A CHARITY’S financial woes are forcing it to cease operating after 23 years.
Hastings Trust, based in Robertson Street, is to wind down over the next six months, which will mean nine to 10 staff will be leaving the organisation.
The charity, which has facilitated a number of projects focusing on community-led regeneration, has recently undergone significant changes in management.
In January this year, Leslie Brissett was appointed interim CEO, replacing Mel Bonney-Kane, and last month Esther Brown was elected as the trust’s new chairman.
At a board meeting on April 4, the trustees agreed to begin a managed wind down of the organisation.
Ms Brown said: “Winding down has not been an easy decision.
“The trustees and I have worked hard to be honest with ourselves and think about what is best for the borough in the present economic climate.
“There are organisations now doing things that at one time only Hastings Trust did, and we need to work with partners to secure future sustainable development trust work in the borough.”
In the last five years Hastings Trust has generated more than £3.5 million in charitable funds, supported 22,000 volunteer hours, however as the organisation has grown it has faced increasing challenges.
The decision was prompted by the ongoing issue of income generation to sustain the trust, and action was needed to prevent the organisation from become insolvent before the end of the year.

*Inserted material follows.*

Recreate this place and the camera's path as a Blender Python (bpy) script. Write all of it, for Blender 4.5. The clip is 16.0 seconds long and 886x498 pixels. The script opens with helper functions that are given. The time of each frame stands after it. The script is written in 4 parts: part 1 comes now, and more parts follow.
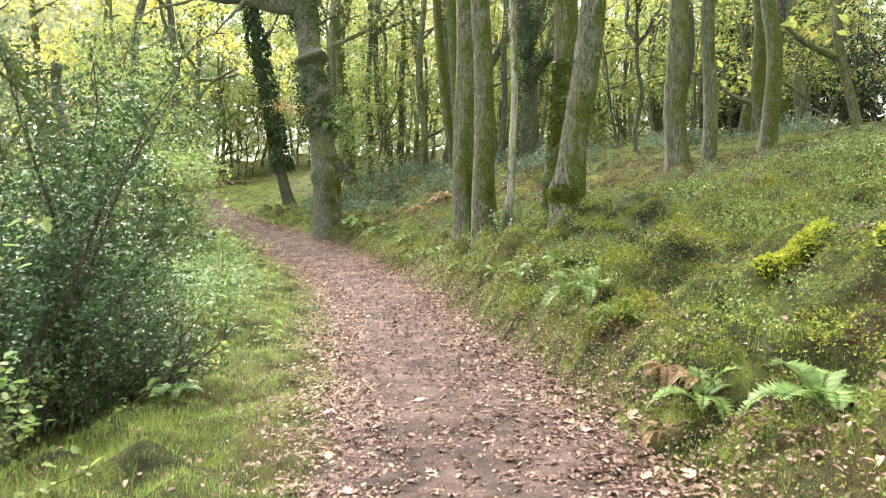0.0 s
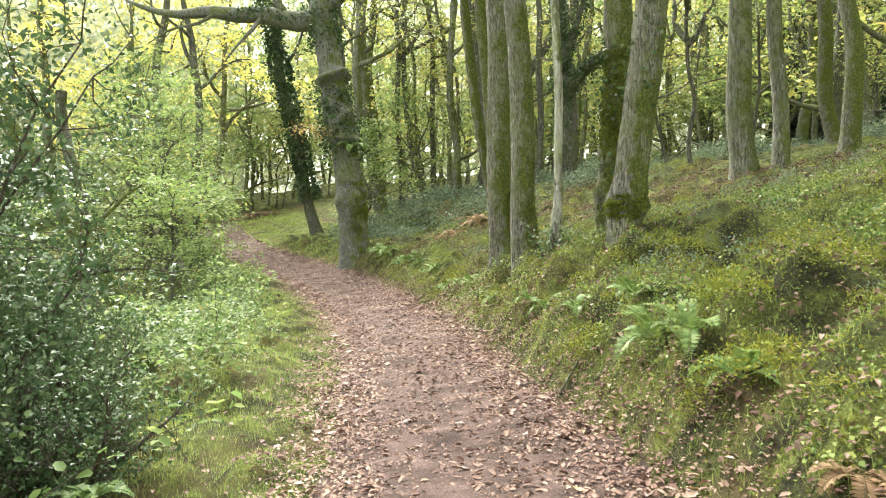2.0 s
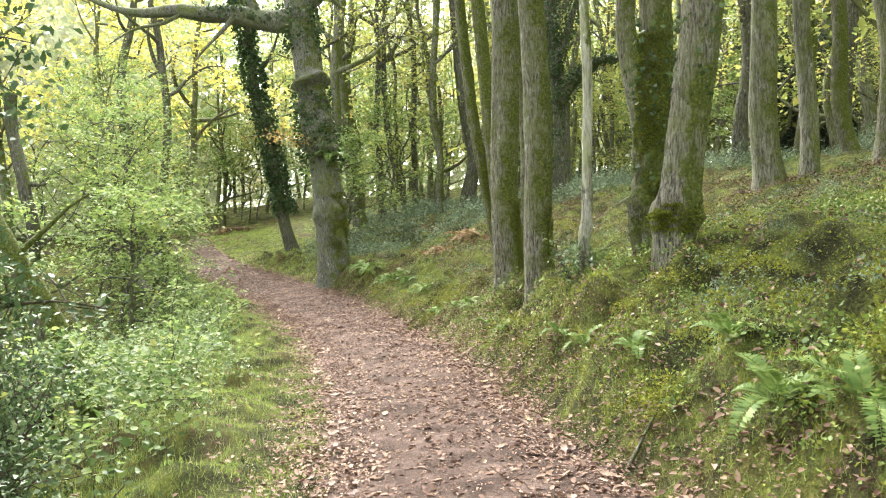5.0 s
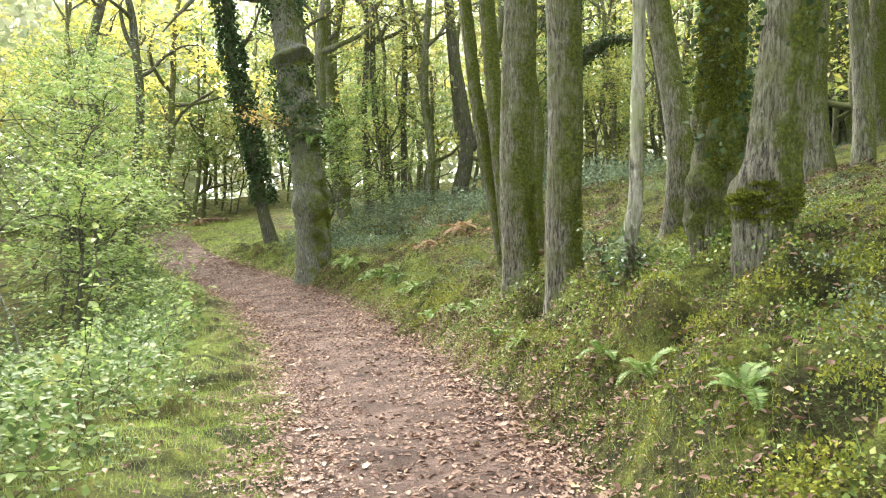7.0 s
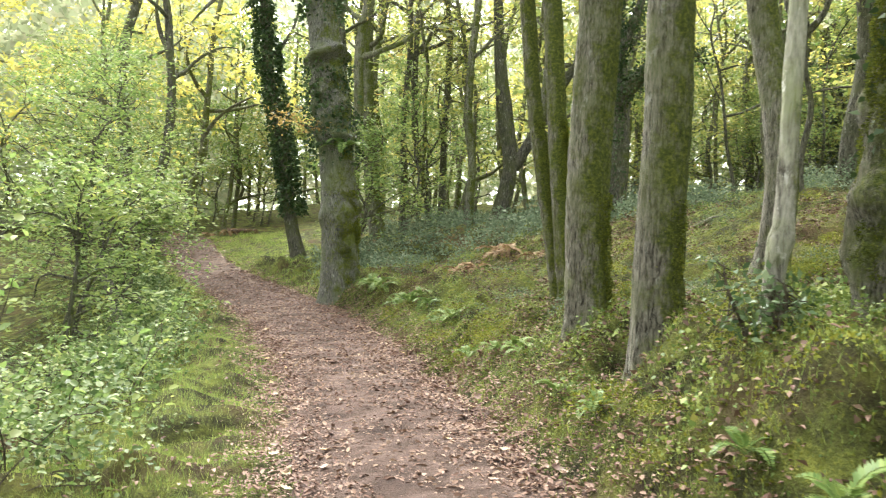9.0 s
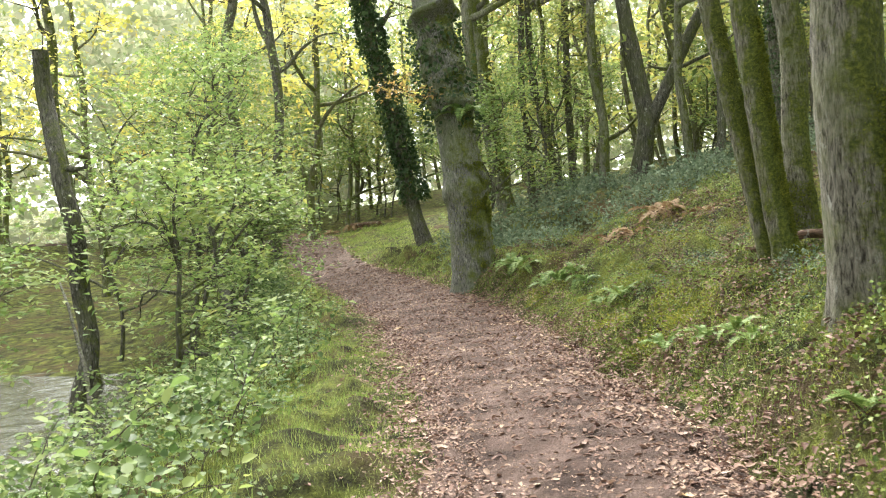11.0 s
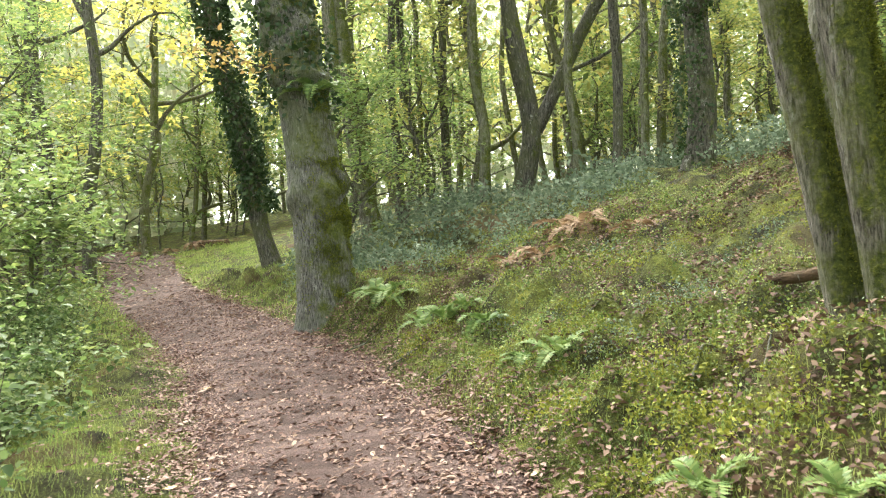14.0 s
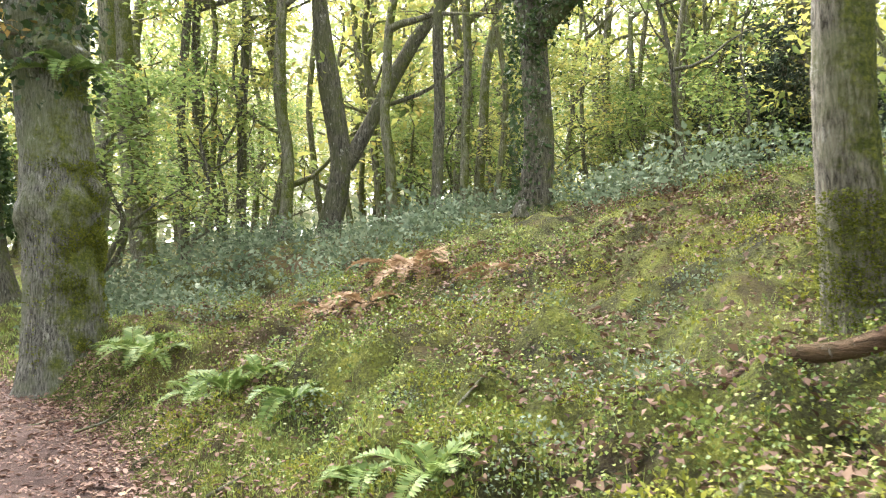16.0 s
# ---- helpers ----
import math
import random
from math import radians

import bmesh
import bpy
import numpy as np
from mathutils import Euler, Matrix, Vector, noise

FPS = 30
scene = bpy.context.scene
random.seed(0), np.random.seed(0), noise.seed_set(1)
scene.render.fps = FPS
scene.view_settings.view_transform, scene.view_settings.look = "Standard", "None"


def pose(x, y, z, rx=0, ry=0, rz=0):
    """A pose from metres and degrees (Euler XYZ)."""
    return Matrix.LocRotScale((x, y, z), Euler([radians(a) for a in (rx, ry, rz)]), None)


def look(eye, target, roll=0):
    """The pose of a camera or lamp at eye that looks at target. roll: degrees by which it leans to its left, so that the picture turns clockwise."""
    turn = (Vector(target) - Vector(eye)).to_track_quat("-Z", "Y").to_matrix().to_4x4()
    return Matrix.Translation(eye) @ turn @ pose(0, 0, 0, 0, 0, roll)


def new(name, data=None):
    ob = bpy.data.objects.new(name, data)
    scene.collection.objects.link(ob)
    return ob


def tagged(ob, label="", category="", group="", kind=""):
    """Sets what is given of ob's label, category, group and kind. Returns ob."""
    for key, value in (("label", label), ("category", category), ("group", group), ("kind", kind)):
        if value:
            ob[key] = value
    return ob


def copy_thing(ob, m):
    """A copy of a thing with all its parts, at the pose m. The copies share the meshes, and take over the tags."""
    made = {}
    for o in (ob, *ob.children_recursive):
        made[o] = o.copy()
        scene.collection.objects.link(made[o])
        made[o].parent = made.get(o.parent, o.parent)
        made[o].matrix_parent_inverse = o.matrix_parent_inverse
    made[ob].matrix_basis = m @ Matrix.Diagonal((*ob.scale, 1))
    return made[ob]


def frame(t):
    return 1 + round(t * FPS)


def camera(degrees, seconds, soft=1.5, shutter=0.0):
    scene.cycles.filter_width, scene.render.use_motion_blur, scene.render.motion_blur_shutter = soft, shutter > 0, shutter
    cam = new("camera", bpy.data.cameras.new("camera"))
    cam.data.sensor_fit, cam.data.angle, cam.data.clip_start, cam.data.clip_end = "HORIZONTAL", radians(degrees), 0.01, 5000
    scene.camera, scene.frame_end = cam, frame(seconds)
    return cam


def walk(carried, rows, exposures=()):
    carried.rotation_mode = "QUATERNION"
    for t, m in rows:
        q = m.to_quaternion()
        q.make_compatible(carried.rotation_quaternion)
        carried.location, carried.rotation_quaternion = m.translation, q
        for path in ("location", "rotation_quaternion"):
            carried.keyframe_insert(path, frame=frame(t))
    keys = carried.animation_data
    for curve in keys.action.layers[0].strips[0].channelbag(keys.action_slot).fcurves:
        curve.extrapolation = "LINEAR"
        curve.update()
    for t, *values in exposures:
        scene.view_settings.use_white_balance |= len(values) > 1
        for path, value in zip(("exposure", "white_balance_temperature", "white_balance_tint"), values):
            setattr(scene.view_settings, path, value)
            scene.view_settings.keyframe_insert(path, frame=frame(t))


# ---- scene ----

It has been agreed that a priority will be to ensure the charity’s assets, including tenanted properties, will be best used to serve the community.
Hastings Trust plans to work with partners to ensure that the current Enablers and Eco Fab programmes can be completed, with regular updates to be provided to interested parties.
Ms Brown added that she did not rule out the possibility of a ‘phoenix rising from the ashes’ of the charity.